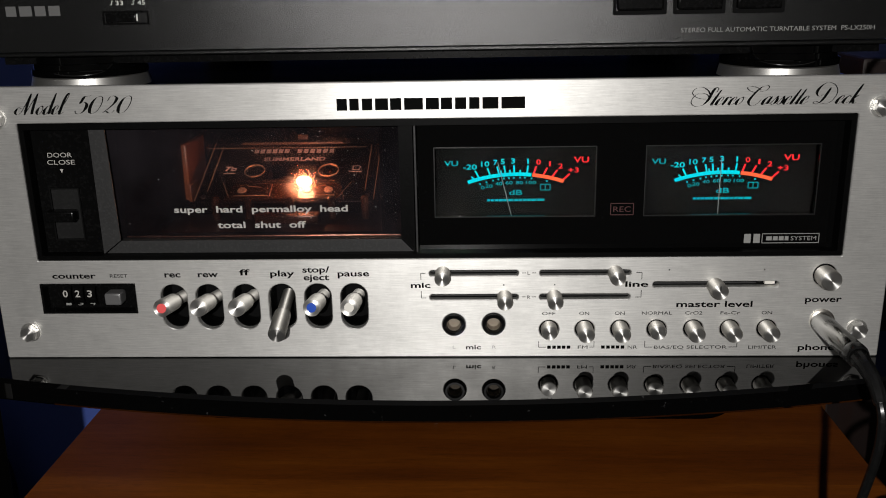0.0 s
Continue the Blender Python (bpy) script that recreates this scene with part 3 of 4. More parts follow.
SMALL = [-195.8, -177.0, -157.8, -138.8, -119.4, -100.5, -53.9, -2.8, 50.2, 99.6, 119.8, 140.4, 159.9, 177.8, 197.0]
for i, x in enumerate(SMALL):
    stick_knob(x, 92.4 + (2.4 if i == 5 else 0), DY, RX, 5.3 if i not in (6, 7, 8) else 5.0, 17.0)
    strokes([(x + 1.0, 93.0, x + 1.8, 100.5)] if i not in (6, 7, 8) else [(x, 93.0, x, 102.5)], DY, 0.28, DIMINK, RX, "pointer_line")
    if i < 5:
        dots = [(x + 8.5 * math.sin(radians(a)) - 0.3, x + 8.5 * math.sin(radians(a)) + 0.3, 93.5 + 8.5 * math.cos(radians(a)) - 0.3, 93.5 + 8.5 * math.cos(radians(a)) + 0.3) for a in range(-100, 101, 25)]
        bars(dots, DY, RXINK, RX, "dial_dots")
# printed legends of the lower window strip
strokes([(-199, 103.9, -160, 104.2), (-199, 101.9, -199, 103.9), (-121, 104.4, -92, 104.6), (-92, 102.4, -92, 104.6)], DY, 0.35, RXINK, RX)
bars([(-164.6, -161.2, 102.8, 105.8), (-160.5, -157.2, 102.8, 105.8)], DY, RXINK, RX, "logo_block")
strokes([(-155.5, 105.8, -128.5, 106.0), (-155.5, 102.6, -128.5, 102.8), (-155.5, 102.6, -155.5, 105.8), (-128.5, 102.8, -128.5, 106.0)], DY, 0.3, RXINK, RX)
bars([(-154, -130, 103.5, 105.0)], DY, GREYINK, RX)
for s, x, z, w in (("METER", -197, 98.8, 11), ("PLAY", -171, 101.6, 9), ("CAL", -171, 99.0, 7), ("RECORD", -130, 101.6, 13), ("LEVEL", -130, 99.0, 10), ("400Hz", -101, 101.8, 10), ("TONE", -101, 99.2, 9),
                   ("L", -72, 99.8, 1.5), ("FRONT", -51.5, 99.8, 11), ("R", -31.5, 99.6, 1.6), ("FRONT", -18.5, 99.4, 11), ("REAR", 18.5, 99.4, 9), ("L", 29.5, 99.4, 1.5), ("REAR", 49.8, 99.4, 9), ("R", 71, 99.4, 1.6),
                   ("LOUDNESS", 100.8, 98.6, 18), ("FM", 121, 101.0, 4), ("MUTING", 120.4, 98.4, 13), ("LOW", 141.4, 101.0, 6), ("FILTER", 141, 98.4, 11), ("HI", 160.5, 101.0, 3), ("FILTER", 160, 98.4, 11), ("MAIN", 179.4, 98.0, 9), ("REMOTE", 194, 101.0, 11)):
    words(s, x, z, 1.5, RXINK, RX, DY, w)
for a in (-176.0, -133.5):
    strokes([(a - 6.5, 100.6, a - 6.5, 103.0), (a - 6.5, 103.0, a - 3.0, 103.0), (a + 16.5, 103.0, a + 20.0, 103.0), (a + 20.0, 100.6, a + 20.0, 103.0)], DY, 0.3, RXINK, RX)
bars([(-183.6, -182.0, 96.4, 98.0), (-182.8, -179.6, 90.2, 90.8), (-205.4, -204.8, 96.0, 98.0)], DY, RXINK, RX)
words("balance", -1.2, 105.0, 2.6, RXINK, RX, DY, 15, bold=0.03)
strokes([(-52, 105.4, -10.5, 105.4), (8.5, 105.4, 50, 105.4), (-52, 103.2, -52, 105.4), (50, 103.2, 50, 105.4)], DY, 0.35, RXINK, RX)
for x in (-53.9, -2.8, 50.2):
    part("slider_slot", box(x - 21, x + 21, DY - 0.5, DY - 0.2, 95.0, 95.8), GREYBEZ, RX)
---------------
**WRITTEN TASK:**
Identify the lines that hold the word "part". Copy every one of them.

**ANSWER:**
Continue the Blender Python (bpy) script that recreates this scene with part 3 of 4. More parts follow.
    part("slider_slot", box(x - 21, x + 21, DY - 0.5, DY - 0.2, 95.0, 95.8), GREYBEZ, RX)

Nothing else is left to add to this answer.